It’s eight fifteen on a Tuesday night, and I am lost in the darkness.
It may sound dramatic, but bear with me.
I am staring at the billowing smoke coming out of a steel mill’s towering chimneys, and I know where I am. I can see it on the map, and I have followed exactly the road I wanted to get here. I just don’t know how to proceed from here.
Three weeks ago, I joined the wind orchestra of the steel company. For the first rehearsals, the conductor picked me up from the tram stop and drove me through the factory gates, but tonight he started with the brasses two hours ago. The woodwinds begin in fifteen minutes, and I cannot for the life of me find the correct entrance gate. Or any gate, for that matter.
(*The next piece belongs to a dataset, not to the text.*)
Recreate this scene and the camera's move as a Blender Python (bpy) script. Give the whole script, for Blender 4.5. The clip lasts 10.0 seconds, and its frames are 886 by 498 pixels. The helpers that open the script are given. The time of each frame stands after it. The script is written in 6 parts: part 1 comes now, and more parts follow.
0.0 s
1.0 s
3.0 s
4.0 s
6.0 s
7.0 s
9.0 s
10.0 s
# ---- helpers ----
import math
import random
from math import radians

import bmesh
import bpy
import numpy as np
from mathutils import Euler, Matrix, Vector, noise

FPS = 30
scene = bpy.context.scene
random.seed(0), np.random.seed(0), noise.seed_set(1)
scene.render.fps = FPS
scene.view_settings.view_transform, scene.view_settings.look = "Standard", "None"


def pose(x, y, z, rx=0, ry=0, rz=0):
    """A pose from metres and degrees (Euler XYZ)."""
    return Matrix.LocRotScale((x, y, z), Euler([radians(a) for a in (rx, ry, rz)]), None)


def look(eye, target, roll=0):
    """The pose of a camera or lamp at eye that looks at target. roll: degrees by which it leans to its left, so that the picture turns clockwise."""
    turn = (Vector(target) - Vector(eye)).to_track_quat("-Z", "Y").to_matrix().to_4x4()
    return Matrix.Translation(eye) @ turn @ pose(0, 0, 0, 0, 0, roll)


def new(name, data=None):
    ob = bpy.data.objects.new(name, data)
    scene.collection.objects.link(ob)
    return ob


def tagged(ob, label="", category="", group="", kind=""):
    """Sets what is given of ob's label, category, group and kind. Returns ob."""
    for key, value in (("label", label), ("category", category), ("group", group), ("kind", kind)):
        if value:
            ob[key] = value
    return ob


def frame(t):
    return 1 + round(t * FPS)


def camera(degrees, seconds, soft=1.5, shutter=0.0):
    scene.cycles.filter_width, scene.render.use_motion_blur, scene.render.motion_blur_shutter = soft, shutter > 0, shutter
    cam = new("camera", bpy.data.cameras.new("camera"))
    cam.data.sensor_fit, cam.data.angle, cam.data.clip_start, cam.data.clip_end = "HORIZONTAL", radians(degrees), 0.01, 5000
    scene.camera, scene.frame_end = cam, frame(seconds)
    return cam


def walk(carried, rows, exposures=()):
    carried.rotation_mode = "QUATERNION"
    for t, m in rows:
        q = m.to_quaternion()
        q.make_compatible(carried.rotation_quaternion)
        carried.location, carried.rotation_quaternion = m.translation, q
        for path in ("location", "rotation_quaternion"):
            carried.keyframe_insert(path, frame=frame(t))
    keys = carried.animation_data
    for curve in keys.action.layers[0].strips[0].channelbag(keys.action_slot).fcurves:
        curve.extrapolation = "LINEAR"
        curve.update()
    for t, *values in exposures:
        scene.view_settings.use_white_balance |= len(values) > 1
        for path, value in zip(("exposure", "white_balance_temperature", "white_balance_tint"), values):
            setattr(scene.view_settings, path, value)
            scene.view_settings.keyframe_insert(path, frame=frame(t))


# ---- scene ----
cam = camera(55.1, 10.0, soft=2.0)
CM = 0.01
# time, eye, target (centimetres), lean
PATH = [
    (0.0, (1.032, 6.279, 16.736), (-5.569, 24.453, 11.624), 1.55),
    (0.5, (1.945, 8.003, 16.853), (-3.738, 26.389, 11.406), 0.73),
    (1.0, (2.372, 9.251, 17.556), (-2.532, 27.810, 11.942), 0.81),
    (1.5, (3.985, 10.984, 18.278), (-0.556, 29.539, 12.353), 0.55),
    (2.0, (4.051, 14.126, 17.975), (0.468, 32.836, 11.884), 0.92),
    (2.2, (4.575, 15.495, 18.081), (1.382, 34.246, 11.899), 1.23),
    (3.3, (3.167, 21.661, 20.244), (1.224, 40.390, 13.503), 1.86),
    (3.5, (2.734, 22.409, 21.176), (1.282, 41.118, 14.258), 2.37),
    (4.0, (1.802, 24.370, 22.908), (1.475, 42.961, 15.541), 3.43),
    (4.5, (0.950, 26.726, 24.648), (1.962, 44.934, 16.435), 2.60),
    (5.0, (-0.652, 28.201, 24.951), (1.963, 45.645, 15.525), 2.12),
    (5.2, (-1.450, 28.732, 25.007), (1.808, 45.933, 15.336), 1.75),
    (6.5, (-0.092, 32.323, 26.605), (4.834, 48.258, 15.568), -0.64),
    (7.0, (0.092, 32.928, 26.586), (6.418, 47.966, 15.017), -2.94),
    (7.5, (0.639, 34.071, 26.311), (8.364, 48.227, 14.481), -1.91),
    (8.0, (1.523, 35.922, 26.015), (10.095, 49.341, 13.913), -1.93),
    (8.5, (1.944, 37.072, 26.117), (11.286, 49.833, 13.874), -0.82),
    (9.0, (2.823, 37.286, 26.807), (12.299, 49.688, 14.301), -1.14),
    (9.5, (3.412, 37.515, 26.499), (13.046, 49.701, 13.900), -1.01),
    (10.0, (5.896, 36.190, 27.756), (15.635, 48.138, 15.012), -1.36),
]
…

I thought that if I followed the road from the tram stop, I would remember it, but three weeks ago was late summer and sunny and much earlier; now it's dark and cold, and everything feels farther away on a bike. I cannot gauge distances properly, and I don’t recognise the crossing I am stuck at.
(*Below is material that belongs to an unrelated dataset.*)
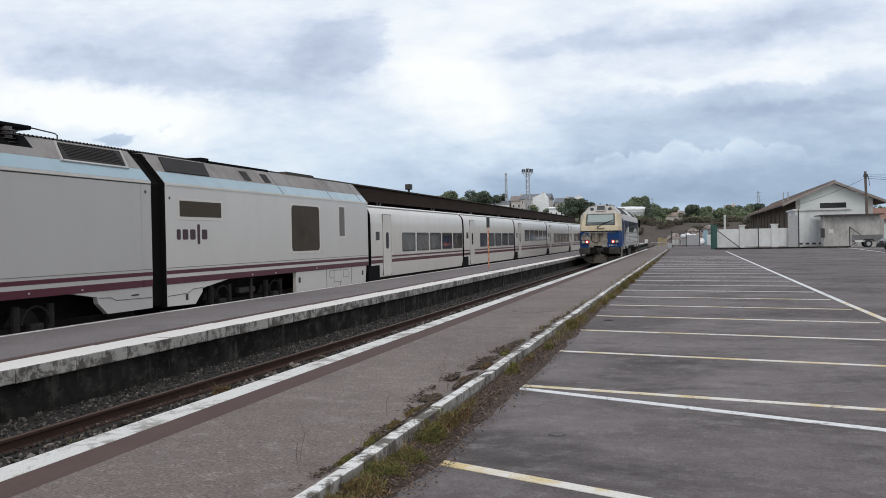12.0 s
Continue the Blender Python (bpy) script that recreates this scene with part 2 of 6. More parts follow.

The fact that I am monstrously tired is not helping. It has been a long, stressful day, which came after a long, stressful week. I would not have gotten out of my house for anything else, but the band is special. True, I don’t know this band much; it’s only been three weeks. But the memory of how I felt when I sat down at the first rehearsal keeps me going. Bands are open, bands are welcoming, bands are home. It did not matter that I was 700 kilometres from my native town, surrounded by strangers, struggling with the language. The feeling was the same as it had been fifteen years ago in another room filled with stands and chairs and people who would never look at each other a second time in the street, but for some mysterious reason find themselves playing together in that moment, and who accept the presence of an awkward Italian woman without a thought. When I sat, I knew where I was.
Unlike right now. I rub my eyes. They feel scratchy behind the eyelids. I have been going back and forth on this stretch of road, trying to recognise something, anything, without luck. I am so tired that I am on the verge of tears. I want to text the conductor saying that I’m lost, but what can he do? I am at the factory, I just don’t know where to enter from. There are no street numbers around a giant factory. It’s like a tiny city in the city. I steel myself against these thoughts. It’s my last rehearsal before I start teaching on Tuesday nights, and I won’t miss it. I just won’t.
A pair of headlights blinds me briefly, taking me out of my reverie. I glimpse an old man behind the wheel.
Wait.
We are at a steel mill on a random Tuesday night. Where could this old man be going, if not to the band?
This is insane. He could be going anywhere. I cannot follow a car.
Suddenly, I turn the bike and start pedalling like my life depends on it. What’s the worst that can happen? I already don’t know where to go. If the old man is not going to the band rehearsal, I will simply not know where to go from a different place. I pedal and pedal. The sweat makes my undershirt stick to my back, and I curse the too-heavy jumper I wore on top of it. The clarinet case straps dig into my shoulders, and I am almost sure that this was a terrible idea until I recognise the street again! That’s the roundabout, and that’s the gate.
When I finally park my bike beside the door and take the stairs, I cannot quite believe it. I’m sweaty and breathless, my hair sticks uncomfortably to my forehead, and I know I look disgusting. But when I arrive in the hallway, the first clarinet is there, and she asks about my concert last week. A few minutes later, she calls me and shows me a clarinet meme, and we all laugh at the silly picture of a popsicle stick used as a reed. They know my name, they smile, one man asks me if I got my ID card, one introduces me to another clarinettist, the first flute greets me enthusiastically.